Dibandingkan dengan waktu saya di Aberdeen, kesepian yang saya rasakan jauh lebih ringan dan lebih jarang dari saat ini. Saya masih bisa mengalihkan kesepian ini dalam kesibukan. Saya tenggelam dalam jam kerja yang panjang untuk keluar dari kerinduan jiwa saya. Daripada mendefinisikan keberadaan saya dengan membayangkan pernikahan dan anak-anak, saya lebih memilih untuk memanfaatkan kesempatan dan berprestasi.
Keengganan mengelilingi pengungkapan saya karena saya telah bertumbuh dalam penerimaan diri untuk menjadi seorang lajang. Bahkan saat ini saya menghargai kesendirian saya. Saya bebas untuk berpikir, bersantai dan bebas menghabiskan waktu untuk menjadi berkat bagi orang-orang di sekitar saya. Namun hal ini terkadang tidak dapat menyangkal kesepian yang telah menjadi masalah dalam hidup saya dan pada saat itu rasa kesepian pun akan kembali menyerang. Saya merasa sangat penting untuk membagikan hal ini karena saya tahu banyak kaum lajang di luar sana yang merasakan penderitaan yang sama. Sebuah email yang saya terima baru-baru ini memperkuat keyakinan ini. Seorang lajang mengaku, “Saya bergumul dengan kesendirian saya karena saya tidak suka sendirian. Saya sangat menginginkan untuk memiliki hubungan yang dekat dengan seseorang. Saya ingin mengetahui bahwa seseorang percaya kepada saya dan tertarik kepada saya.” Perasaan seperti itu seringkali bergema di dalam hati para lajang dari waktu ke waktu.
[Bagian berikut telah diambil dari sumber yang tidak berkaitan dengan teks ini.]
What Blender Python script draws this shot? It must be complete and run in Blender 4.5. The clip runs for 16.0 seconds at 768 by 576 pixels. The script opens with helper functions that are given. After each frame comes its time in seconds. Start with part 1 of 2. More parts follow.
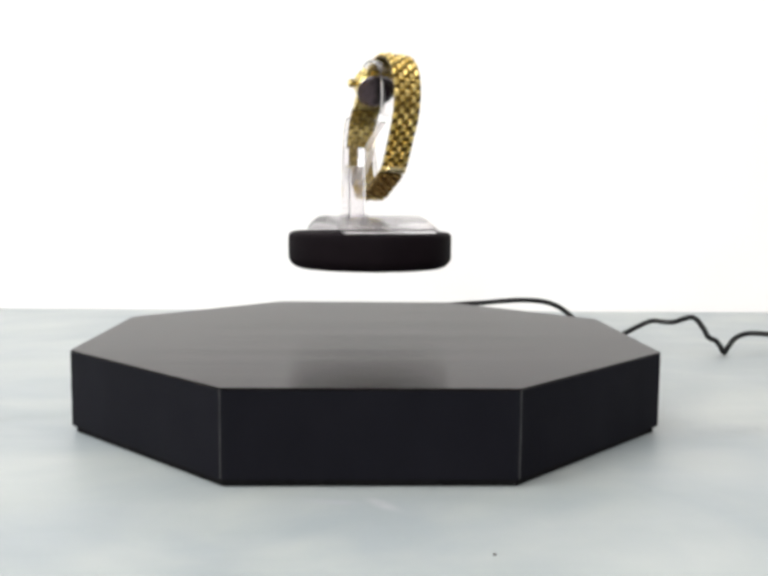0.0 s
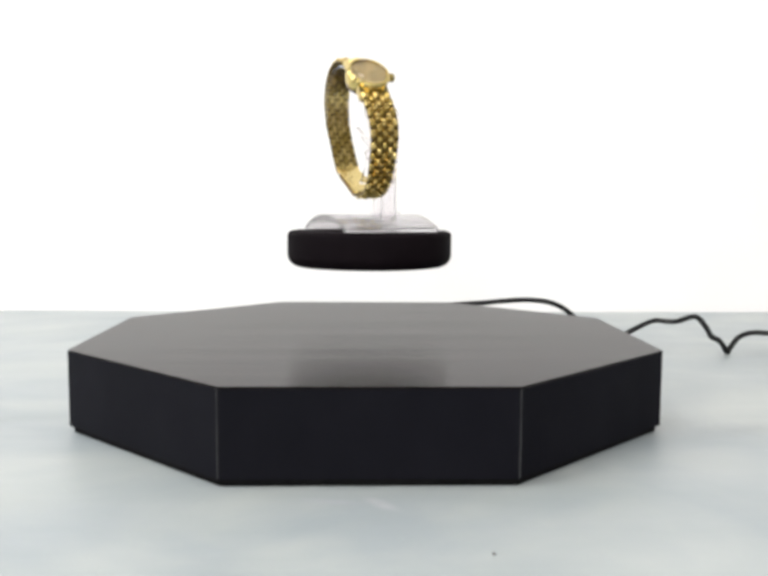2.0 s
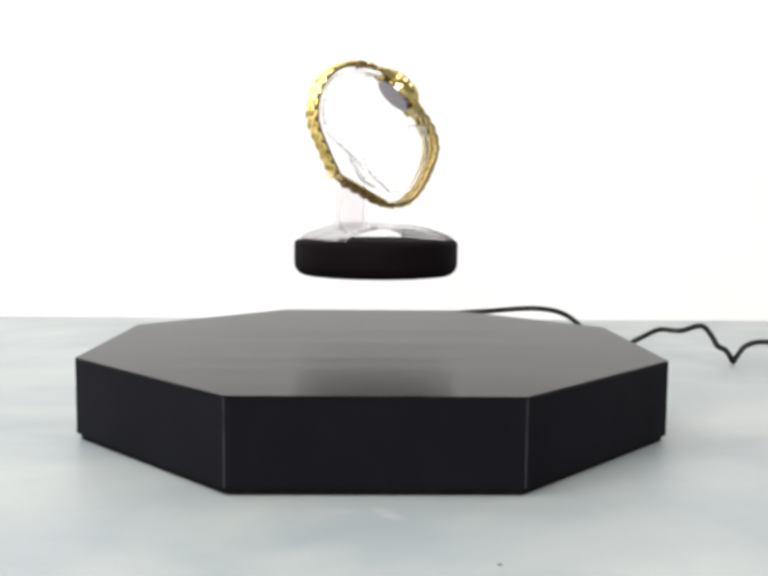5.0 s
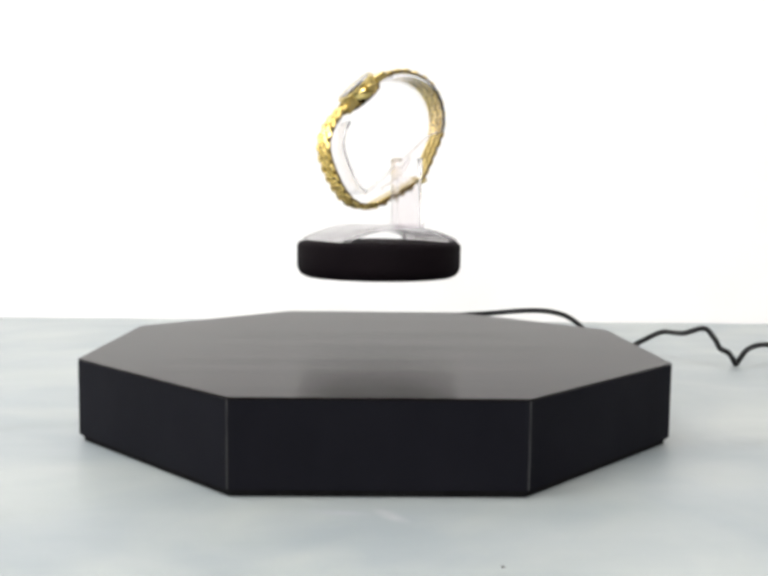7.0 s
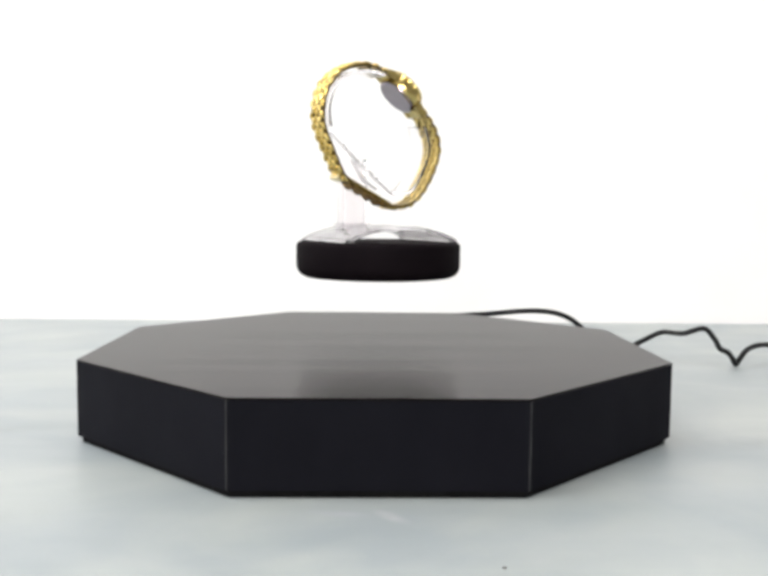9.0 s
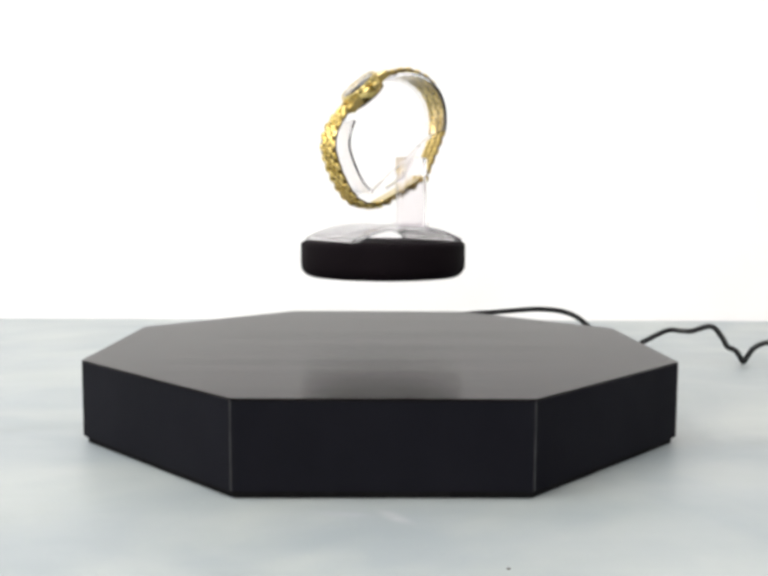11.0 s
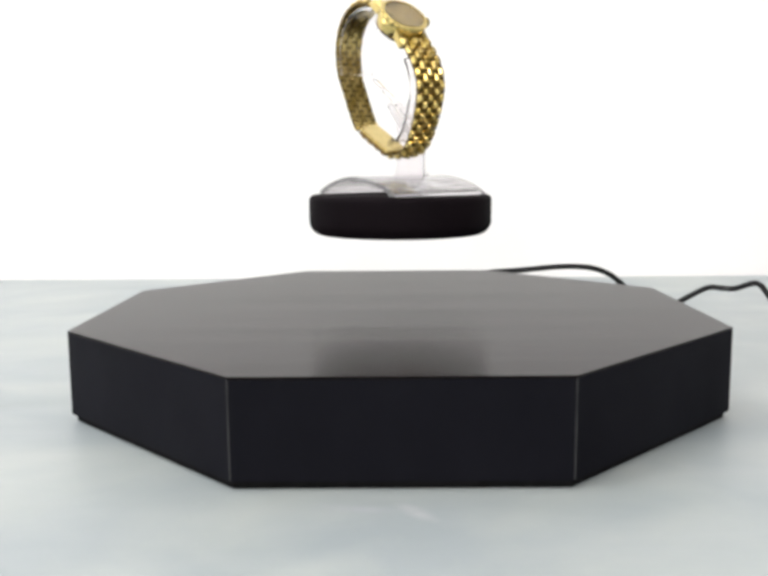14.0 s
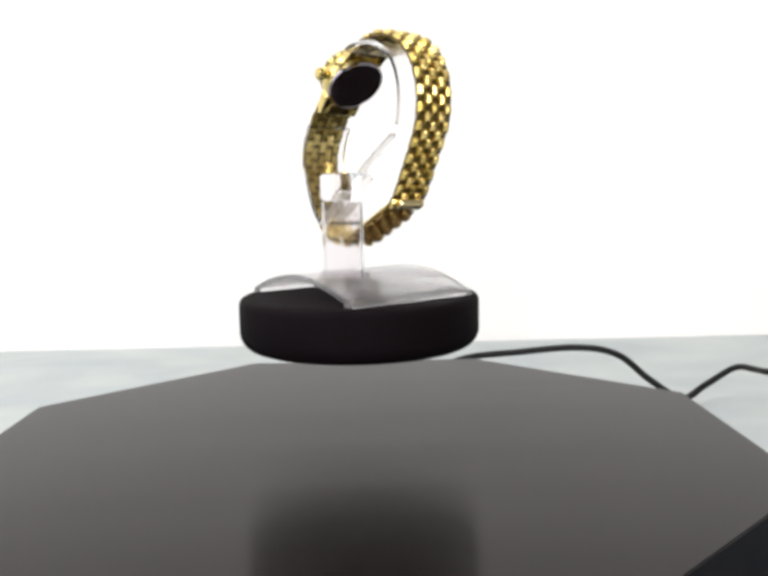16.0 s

Kesepian telah didefinisikan sebagai “kondisi mental kronis yang menyedihkan dimana seorang individu merasa terasing atau ditolak oleh rekan-rekannya dan lapar akan keintiman emosional yang ditemukan di dalam sebuah hubungan dan aktivitas bersama”. Seringkali pengalaman subyektif ini berasal dari perubahan dalam situasi hidup; kehilangan pasangan akibat kematian maupun perceraian, atau terjadinya cacat. Bagi banyak lajang, kemungkinan untuk menjadi tua tanpa memiliki seseorang tempat berbagi seringkali menimbulkan ketakutan yang mendalam; kebanyakan dari mereka yang menikah memiliki anak dan cucu yang bisa dan akan merawat mereka.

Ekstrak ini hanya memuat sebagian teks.